It’s too early to tell how or if Google’s one billion users will cotton to Google Instant, the predictive search technology geared to accelerate information retrieval.
Yet analysts seem confident the technology is a game-changer for the search engine versus Microsoft Bing and Yahoo, helping Google make more money from more searches made.
Thanks to an impressive feat of AJAX web and caching technologies, Google Instant lets users enter search queries and watch the results and their associated ads surface with each letter typed into the search box.
Because Instant often retrieves relevant results before users finish typing their query, the technology could help users shorten their search time by an average 2 to 5 seconds per query.
That’s a big consideration at a time when users are spending on average of 25 seconds composing a query, entering it and alighting on the right result. Instant users will rarely have to conduct several searches to find the information they seek.
Analysts looking at the bottom line have surmised that by enabling users to conduct quicker searches this will lead to more searching on Google, which ultimately means more opportunities for search ad revenue.
Moreover, because Google Instant offers a faster route to popular results, this will boost the revenue opportunity for so-called head-end queries. Because these queries monetise better on a cost-per-click basis, long-tail queries will become deemphasised by the predictive search.
This “may lift revenue per search (RPS), all else equal,” Squali said.
“While Google’s real-time search interface may take a bit of getting used to, we believe it could over time enhance search volume, frequency and yield on desktops, and eventually mobile devices,” Squali wrote.
If potential measures up to practice, it doesn’t bode well for Bing and Yahoo. Together, the rivals are struggling to combine for 30 percent market share versus Google, which commands 65 percent in the US and more abroad.
Susquehanna Research analyst Marianne Wolk believes Google Instant for Mobile, when it appears this autumn, will be a disruptive force in the mobile Internet.
Currently, typing and searching on smartphones is a chore for most users who tend to give up on searching if they don’t quickly find out what they want.
Thus, being able to execute searchers with just a couple keystrokes should boost the number of searches conducted. Consumers simply won’t be as reticent to search from their handsets, Wolk believes.

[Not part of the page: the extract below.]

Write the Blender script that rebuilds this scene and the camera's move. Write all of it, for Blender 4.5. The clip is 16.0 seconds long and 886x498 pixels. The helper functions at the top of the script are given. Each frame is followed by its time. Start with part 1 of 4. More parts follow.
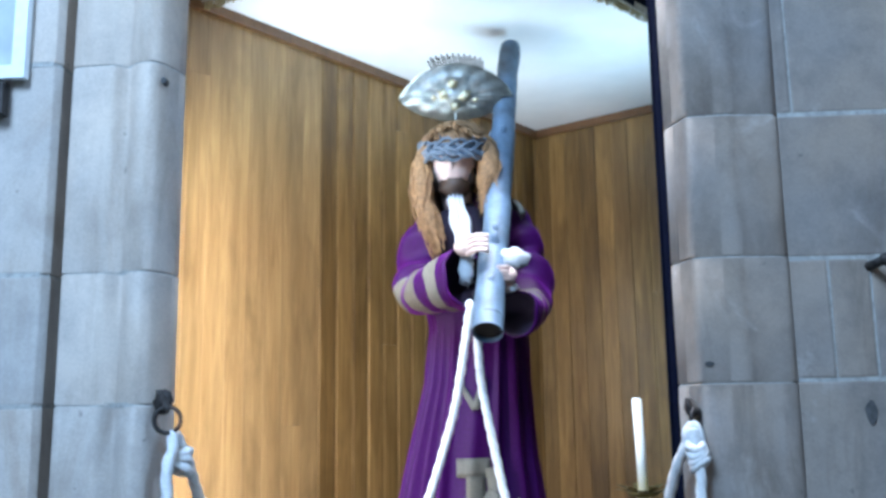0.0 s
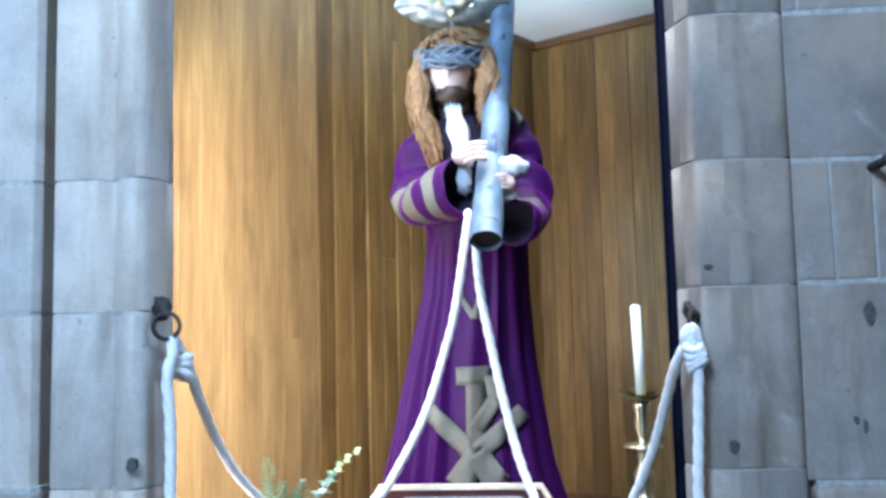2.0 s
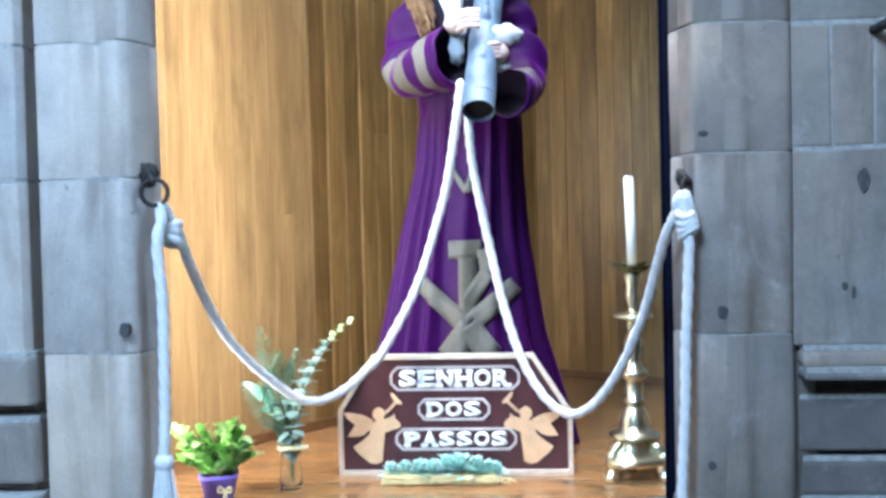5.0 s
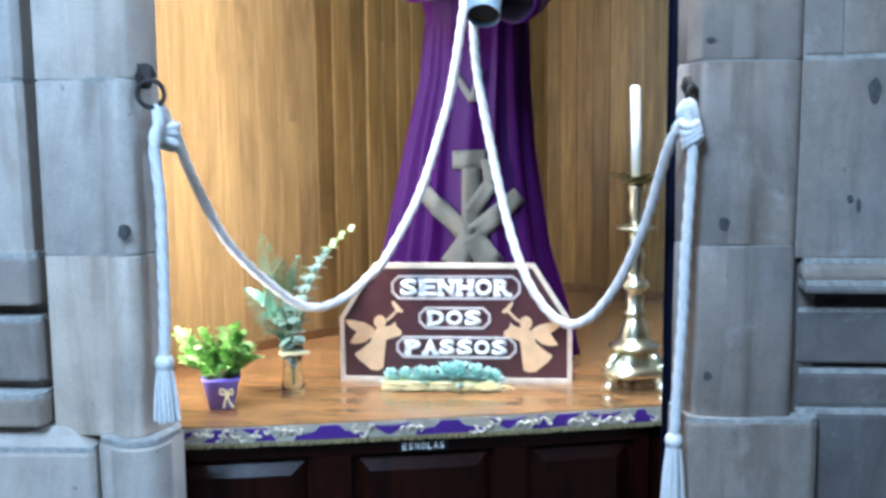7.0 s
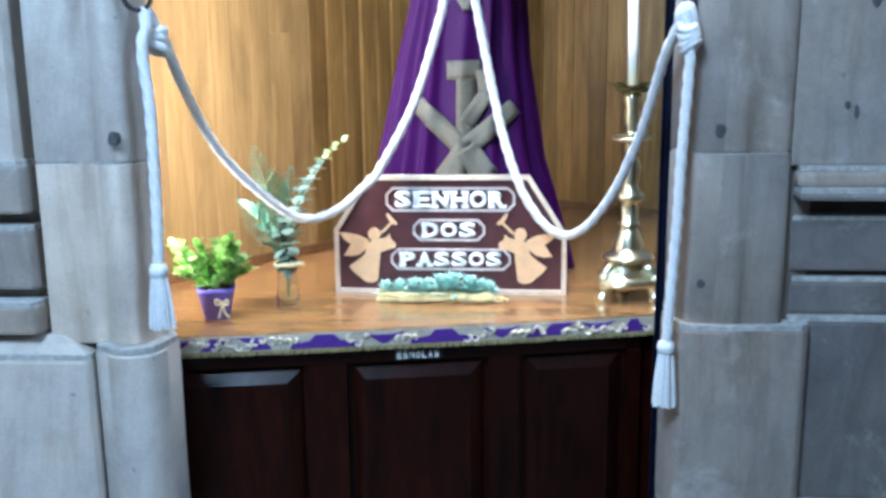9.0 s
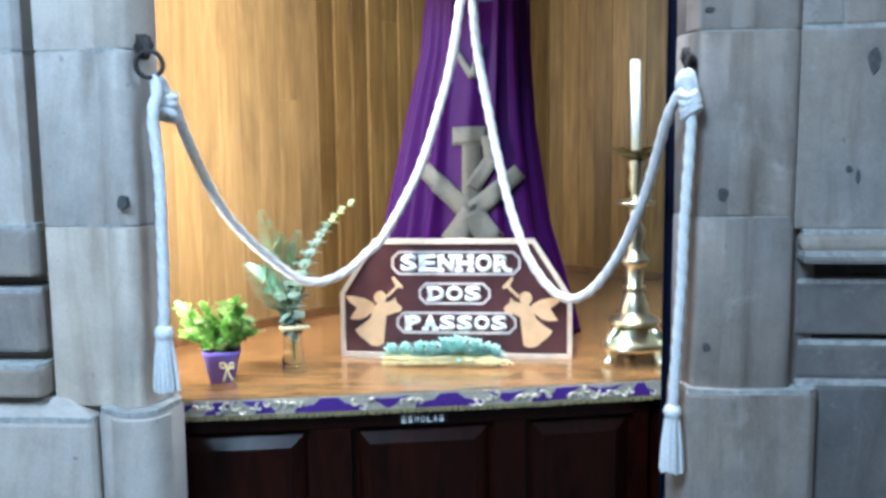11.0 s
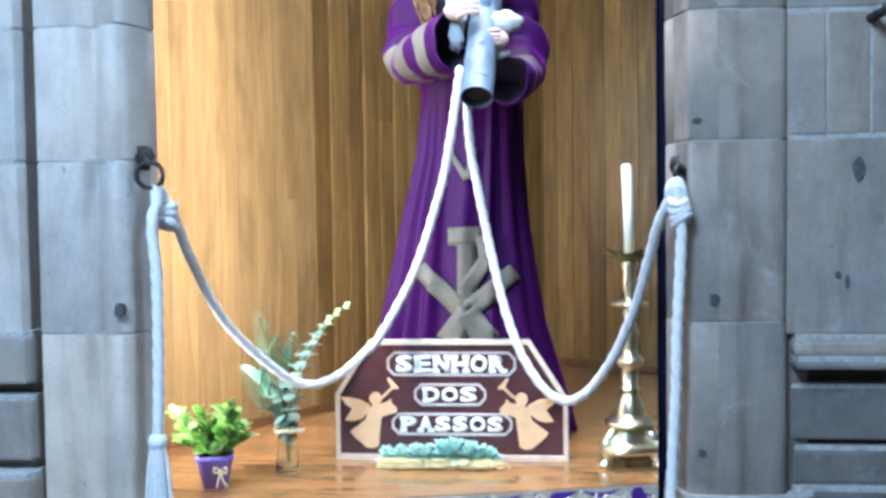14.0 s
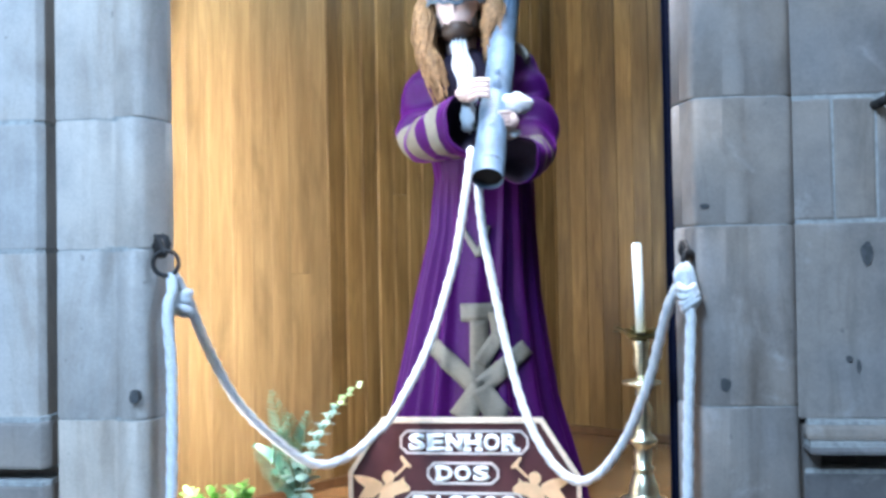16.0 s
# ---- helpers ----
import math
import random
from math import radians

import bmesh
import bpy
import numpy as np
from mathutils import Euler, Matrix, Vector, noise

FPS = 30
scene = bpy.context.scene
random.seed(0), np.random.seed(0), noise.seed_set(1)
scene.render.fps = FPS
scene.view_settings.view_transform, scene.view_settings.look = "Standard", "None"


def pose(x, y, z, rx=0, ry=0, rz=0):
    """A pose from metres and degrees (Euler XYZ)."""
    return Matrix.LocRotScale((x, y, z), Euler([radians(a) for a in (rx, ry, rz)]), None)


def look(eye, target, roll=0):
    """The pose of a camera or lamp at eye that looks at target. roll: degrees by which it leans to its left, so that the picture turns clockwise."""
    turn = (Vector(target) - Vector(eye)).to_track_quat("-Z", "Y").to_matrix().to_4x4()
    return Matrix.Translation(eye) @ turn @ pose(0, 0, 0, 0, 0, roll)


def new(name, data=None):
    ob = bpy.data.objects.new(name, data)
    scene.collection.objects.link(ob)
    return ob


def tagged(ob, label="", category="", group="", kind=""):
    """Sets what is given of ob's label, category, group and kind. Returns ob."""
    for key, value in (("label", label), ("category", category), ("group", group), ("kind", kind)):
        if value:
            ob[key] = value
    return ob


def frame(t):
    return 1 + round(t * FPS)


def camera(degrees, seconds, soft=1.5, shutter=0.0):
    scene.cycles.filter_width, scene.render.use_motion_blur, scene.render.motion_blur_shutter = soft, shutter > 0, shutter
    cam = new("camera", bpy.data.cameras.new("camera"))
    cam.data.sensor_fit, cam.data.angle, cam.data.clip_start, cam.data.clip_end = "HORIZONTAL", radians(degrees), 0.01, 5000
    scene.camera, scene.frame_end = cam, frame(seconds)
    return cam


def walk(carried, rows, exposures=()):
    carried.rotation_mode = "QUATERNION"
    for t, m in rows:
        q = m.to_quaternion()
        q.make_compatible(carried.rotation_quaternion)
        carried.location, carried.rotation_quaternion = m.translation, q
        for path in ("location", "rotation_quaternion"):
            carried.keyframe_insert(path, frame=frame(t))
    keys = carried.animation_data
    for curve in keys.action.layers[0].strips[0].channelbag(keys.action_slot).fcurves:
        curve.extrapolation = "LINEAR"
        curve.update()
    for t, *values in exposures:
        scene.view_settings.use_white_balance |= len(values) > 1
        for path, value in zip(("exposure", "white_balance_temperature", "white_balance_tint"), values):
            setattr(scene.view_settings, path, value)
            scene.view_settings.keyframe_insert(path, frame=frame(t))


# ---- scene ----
cam = camera(51.8, 16.0, 3.2)
PATH = [
    (0, (0.086, -2.178, 1.763), (-0.064, -0.214, 2.111), -0.8),
    (0.5, (0.086, -2.173, 1.752), (-0.071, -0.204, 2.063), -0.8),
    (1, (0.078, -2.168, 1.741), (-0.068, -0.192, 2.012), -0.7),
    (1.5, (0.084, -2.163, 1.729), (-0.07, -0.183, 1.964), -1.0),
    (2, (0.088, -2.153, 1.72), (-0.066, -0.167, 1.905), -1.3),
    (2.5, (0.089, -2.147, 1.71), (-0.07, -0.159, 1.859), -1.3),
    (3, (0.091, -2.141, 1.695), (-0.046, -0.149, 1.802), -1.2),
    (3.5, (0.095, -2.138, 1.685), (-0.054, -0.144, 1.754), -1.1),
    (4, (0.092, -2.135, 1.674), (-0.056, -0.141, 1.702), -1.2),
    (6.5, (0.128, -2.124, 1.65), (-0.054, -0.141, 1.471), -1.1),
    (7, (0.134, -2.118, 1.638), (-0.054, -0.14, 1.408), -0.6),
    (7.5, (0.133, -2.114, 1.626), (-0.045, -0.141, 1.35), -0.3),
    (8, (0.134, -2.116, 1.611), (-0.048, -0.151, 1.284), -0.6),
    (8.2, (0.132, -2.115, 1.609), (-0.042, -0.155, 1.25), -0.7),
    (9.25, (0.14, -2.115, 1.592), (-0.042, -0.152, 1.2), -0.65),
    (10.3, (0.147, -2.117, 1.588), (-0.041, -0.147, 1.297), -0.6),
    (10.5, (0.15, -2.121, 1.588), (-0.042, -0.149, 1.317), -0.5),
    (11, (0.15, -2.124, 1.591), (-0.05, -0.15, 1.344), -0.7),
    (11.5, (0.157, -2.126, 1.6), (-0.034, -0.148, 1.376), -0.8),
    (12, (0.153, -2.128, 1.609), (-0.057, -0.149, 1.415), -1.1),
    (12.5, (0.154, -2.128, 1.615), (-0.043, -0.145, 1.444), -1.0),
    (13, (0.15, -2.127, 1.628), (-0.042, -0.141, 1.492), -0.9),
    (13.5, (0.154, -2.134, 1.642), (-0.042, -0.146, 1.549), -0.9),
    (14, (0.159, -2.138, 1.649), (-0.035, -0.149, 1.579), -0.8),
    (14.5, (0.158, -2.146, 1.659), (-0.043, -0.156, 1.618), -0.8),
    (15, (0.161, -2.15, 1.678), (-0.048, -0.161, 1.665), -0.8),
    (15.5, (0.165, -2.156, 1.697), (-0.042, -0.167, 1.718), -0.9),
    (16, (0.18, -2.161, 1.728), (-0.052, -0.175, 1.77), -1.0),
]
EXPOSURES = [(0.0, -0.22, 5950, 8), (1.5, -0.06, 5950, 8), (4.0, -0.02, 5950, 8), (8.0, -0.02, 6000, 7), (11.0, 0.04, 6300, 6), (13.5, 0.04, 6100, 8), (16.0, 0.04, 5950, 8)]
walk(cam, [(t, look(eye, target, roll)) for t, eye, target, roll in PATH], EXPOSURES)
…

“With improved search relevancy, we would expect a rise in mobile CPCs, and over time, mobile ad pricing should close the gap or exceed desktop CPCs,” Wolk wrote in a 9 September research note.
“Stronger CPCs coupled with an increase in clicks and conversions should mean stronger mobile advertising.”
Google Instant on desktop and mobile are bad news for Bing and Yahoo, analysts believe. Microsoft’s Bing team shrugged off Instant and Yahoo lamented letting comparable technology fizzle in 2005.
Squali said Google Instant will force Microsoft and Yahoo, whose search results are now powered by Bing in the US, to ramp up their search innovation and investments.
Wolk said that because Google Instant is likely to make users accustomed to focusing on the query box rather than the left column or the page of web results, it could make it more difficult or less satisfying to use other search engines.
“Thus this innovation in user experience could improve Google’s market share lead, and at a minimum, will force competitors to play catch-up,” Wolk said.
Of course, Google users will have to embrace the technology first. IDC analyst Hadley Reynolds told eWEEK Instant may turn off some Google users. Ultimately, he expects that Instant will be generally well received.
“This will put pressure on Bing and Yahoo! and Ask to provide an equivalent experience,” Reynolds said.
“While Bing has had the initiative in user experience innovation over the past year, Google Instant shows that Google is very intent on continuing to dominate the web search space – both in technology and user traffic.”